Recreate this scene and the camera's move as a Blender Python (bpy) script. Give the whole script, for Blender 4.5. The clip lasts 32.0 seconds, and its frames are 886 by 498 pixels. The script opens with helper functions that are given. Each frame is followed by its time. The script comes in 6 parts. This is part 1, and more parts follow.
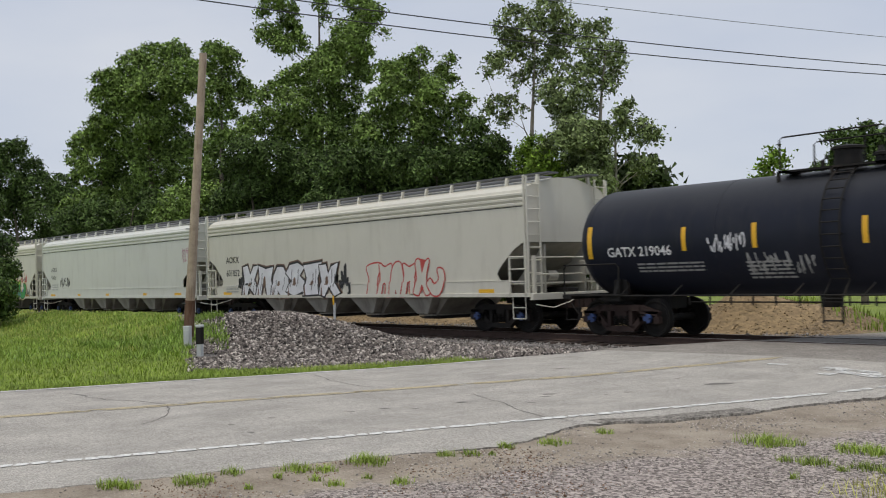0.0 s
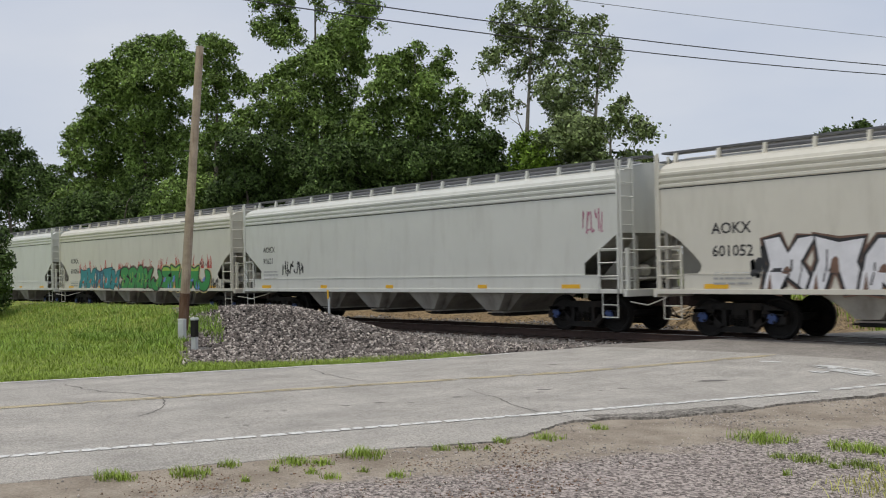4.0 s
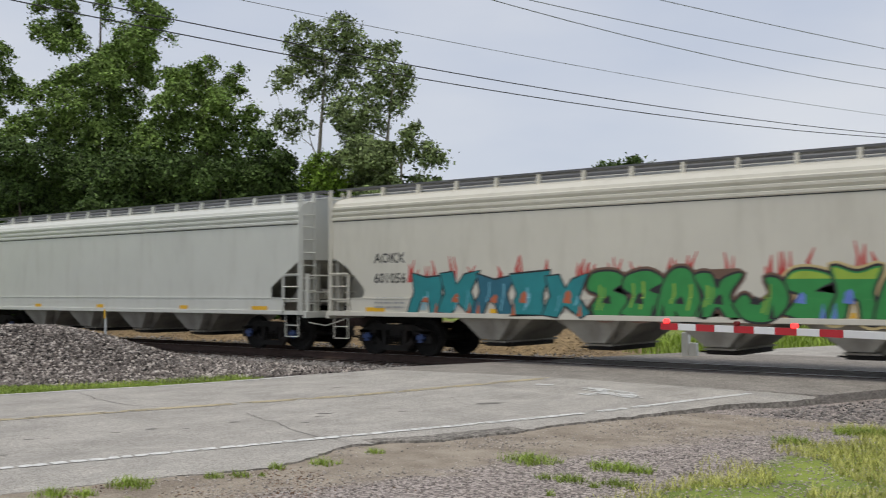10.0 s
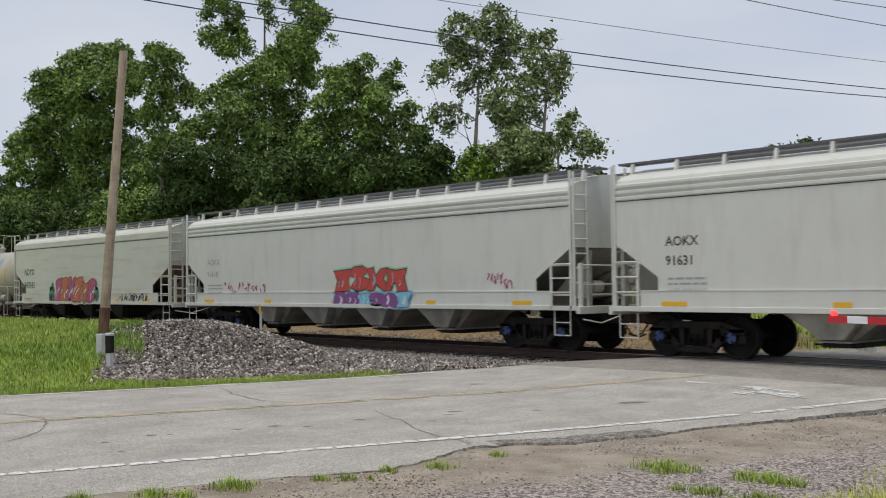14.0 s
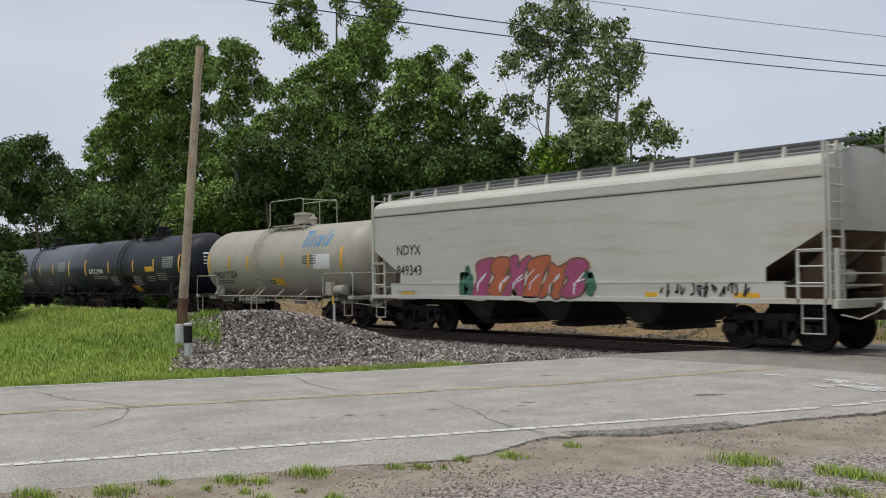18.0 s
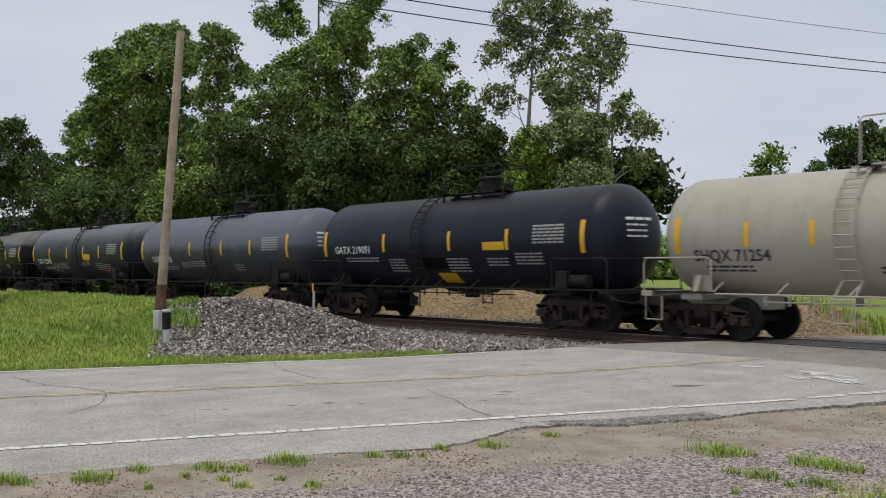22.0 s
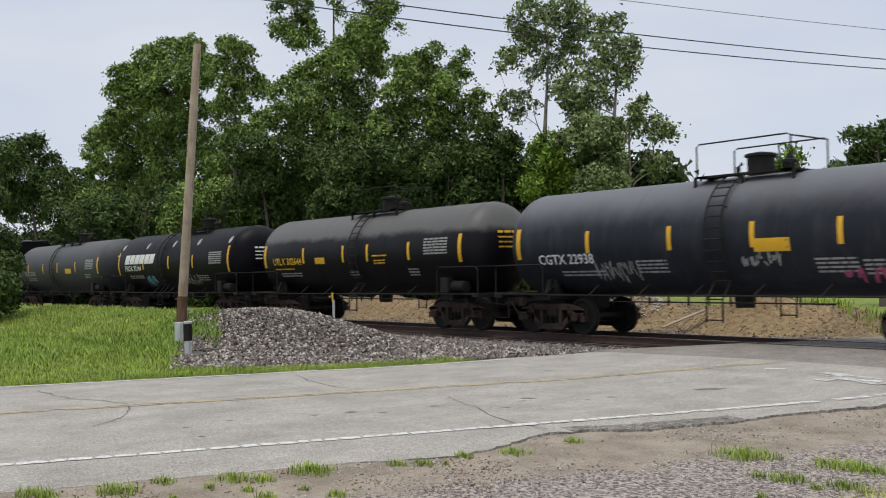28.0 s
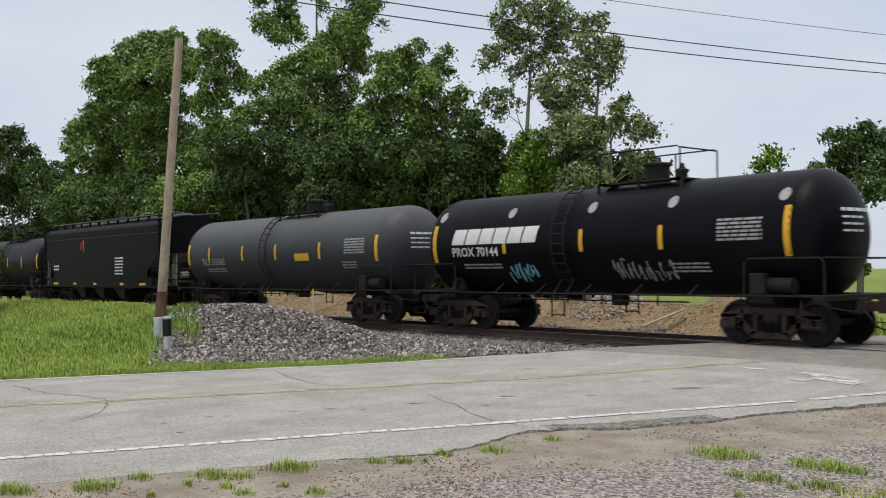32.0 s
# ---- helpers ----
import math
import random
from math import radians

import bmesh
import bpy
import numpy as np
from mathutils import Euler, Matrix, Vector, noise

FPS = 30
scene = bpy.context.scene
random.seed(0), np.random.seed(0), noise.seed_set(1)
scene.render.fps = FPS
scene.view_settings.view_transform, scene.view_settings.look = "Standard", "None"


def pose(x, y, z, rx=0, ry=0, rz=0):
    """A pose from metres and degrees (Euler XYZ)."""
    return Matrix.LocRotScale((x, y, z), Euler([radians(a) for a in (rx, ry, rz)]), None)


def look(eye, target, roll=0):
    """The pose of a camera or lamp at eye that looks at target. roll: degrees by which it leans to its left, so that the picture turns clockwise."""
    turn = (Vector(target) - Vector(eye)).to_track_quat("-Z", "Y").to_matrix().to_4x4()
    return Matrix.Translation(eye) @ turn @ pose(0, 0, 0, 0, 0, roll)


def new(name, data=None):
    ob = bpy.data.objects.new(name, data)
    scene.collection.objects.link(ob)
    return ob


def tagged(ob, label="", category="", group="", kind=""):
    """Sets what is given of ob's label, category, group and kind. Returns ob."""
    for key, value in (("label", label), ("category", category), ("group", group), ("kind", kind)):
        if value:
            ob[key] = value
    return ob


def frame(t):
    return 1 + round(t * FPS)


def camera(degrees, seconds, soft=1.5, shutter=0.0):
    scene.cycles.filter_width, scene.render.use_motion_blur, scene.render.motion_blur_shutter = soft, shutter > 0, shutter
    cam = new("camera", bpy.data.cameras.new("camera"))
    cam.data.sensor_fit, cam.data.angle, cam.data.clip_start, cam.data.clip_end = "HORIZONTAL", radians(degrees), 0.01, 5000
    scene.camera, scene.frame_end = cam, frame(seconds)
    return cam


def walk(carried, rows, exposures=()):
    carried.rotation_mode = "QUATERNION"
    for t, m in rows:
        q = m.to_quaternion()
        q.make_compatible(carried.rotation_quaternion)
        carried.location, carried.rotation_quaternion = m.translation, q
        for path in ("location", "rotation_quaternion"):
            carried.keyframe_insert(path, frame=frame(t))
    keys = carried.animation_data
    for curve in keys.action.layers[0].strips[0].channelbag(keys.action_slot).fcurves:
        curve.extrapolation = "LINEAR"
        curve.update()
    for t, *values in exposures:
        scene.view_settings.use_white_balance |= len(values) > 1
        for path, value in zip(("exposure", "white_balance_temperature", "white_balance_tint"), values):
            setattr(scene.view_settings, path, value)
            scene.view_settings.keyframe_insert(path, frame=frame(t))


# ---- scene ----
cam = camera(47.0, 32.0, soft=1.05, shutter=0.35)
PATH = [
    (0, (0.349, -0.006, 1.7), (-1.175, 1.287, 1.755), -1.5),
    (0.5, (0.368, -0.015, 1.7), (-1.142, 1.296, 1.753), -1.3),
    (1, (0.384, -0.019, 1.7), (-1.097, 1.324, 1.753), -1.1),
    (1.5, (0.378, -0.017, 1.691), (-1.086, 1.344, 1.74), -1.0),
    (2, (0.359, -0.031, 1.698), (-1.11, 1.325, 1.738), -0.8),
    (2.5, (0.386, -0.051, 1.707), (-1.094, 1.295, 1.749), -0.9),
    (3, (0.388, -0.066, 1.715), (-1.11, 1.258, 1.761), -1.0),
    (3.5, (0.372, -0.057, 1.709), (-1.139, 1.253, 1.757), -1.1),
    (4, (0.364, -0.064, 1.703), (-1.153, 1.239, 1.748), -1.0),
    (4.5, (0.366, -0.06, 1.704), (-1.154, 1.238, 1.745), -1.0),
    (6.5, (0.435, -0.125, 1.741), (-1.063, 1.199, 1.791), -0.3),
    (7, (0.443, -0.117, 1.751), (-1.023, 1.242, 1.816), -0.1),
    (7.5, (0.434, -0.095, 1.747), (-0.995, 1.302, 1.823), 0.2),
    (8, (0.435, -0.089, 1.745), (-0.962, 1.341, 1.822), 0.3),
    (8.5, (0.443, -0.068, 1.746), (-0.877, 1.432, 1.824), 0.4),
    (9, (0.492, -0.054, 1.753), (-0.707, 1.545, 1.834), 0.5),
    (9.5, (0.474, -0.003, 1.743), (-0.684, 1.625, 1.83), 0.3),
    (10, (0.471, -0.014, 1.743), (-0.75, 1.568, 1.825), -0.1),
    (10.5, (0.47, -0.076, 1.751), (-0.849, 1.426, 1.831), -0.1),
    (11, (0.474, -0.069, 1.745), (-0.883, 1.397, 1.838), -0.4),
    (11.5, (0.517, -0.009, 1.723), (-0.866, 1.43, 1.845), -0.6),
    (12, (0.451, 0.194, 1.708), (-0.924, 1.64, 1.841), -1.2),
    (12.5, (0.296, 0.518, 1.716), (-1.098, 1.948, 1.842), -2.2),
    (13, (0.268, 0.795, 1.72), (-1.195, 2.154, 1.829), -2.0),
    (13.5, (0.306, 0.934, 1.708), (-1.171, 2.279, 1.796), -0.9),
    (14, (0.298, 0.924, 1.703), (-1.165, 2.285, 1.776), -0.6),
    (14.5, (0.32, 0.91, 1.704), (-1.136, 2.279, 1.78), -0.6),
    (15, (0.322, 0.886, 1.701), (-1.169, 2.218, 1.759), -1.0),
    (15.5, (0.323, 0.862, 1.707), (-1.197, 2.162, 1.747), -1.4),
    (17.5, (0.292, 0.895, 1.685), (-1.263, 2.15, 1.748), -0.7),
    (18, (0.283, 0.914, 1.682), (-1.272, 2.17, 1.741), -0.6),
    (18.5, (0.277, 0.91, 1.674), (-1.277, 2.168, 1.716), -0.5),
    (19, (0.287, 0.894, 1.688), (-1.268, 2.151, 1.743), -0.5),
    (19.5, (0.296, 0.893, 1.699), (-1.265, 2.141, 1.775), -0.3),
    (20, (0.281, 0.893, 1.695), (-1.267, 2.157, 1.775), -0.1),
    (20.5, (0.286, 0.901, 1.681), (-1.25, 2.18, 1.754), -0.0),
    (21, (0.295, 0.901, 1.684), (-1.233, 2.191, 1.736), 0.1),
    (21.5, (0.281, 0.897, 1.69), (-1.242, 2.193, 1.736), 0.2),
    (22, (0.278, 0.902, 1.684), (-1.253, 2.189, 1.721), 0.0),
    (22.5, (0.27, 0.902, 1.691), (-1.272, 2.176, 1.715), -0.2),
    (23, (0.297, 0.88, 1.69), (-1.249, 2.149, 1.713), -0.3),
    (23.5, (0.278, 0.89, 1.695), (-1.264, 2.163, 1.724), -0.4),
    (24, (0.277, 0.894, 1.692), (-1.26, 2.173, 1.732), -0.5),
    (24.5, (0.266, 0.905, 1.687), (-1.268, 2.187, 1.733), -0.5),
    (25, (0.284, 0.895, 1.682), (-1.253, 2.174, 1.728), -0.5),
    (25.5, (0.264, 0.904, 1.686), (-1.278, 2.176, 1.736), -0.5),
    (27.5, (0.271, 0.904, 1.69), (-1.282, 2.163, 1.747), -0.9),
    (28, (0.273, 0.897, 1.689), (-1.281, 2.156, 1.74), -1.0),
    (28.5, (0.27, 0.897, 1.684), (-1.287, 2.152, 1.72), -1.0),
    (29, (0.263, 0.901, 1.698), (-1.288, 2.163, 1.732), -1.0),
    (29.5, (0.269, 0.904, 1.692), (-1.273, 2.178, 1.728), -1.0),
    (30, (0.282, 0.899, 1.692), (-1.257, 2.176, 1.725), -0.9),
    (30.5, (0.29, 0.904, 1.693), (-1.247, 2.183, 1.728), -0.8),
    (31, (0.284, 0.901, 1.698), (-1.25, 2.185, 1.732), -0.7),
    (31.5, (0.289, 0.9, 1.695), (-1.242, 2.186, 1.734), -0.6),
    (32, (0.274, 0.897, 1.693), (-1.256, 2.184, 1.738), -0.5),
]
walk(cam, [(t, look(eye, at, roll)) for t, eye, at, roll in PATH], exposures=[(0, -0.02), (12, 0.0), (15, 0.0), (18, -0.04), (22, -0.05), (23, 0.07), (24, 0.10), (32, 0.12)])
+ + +
▸ **Stated goal**: Reproduce exactly the run of lines that opens the listing and closes with the line holding "of a camera". Pictures are excluded.

▸ **Final result**:
Recreate this scene and the camera's move as a Blender Python (bpy) script. Give the whole script, for Blender 4.5. The clip lasts 32.0 seconds, and its frames are 886 by 498 pixels. The script opens with helper functions that are given. Each frame is followed by its time. The script comes in 6 parts. This is part 1, and more parts follow.
0.0 s
4.0 s
10.0 s
14.0 s
18.0 s
22.0 s
28.0 s
32.0 s
# ---- helpers ----
import math
import random
from math import radians

import bmesh
import bpy
import numpy as np
from mathutils import Euler, Matrix, Vector, noise

FPS = 30
scene = bpy.context.scene
random.seed(0), np.random.seed(0), noise.seed_set(1)
scene.render.fps = FPS
scene.view_settings.view_transform, scene.view_settings.look = "Standard", "None"


def pose(x, y, z, rx=0, ry=0, rz=0):
    """A pose from metres and degrees (Euler XYZ)."""
    return Matrix.LocRotScale((x, y, z), Euler([radians(a) for a in (rx, ry, rz)]), None)


def look(eye, target, roll=0):
    """The pose of a camera or lamp at eye that looks at target. roll: degrees by which it leans to its left, so that the picture turns clockwise."""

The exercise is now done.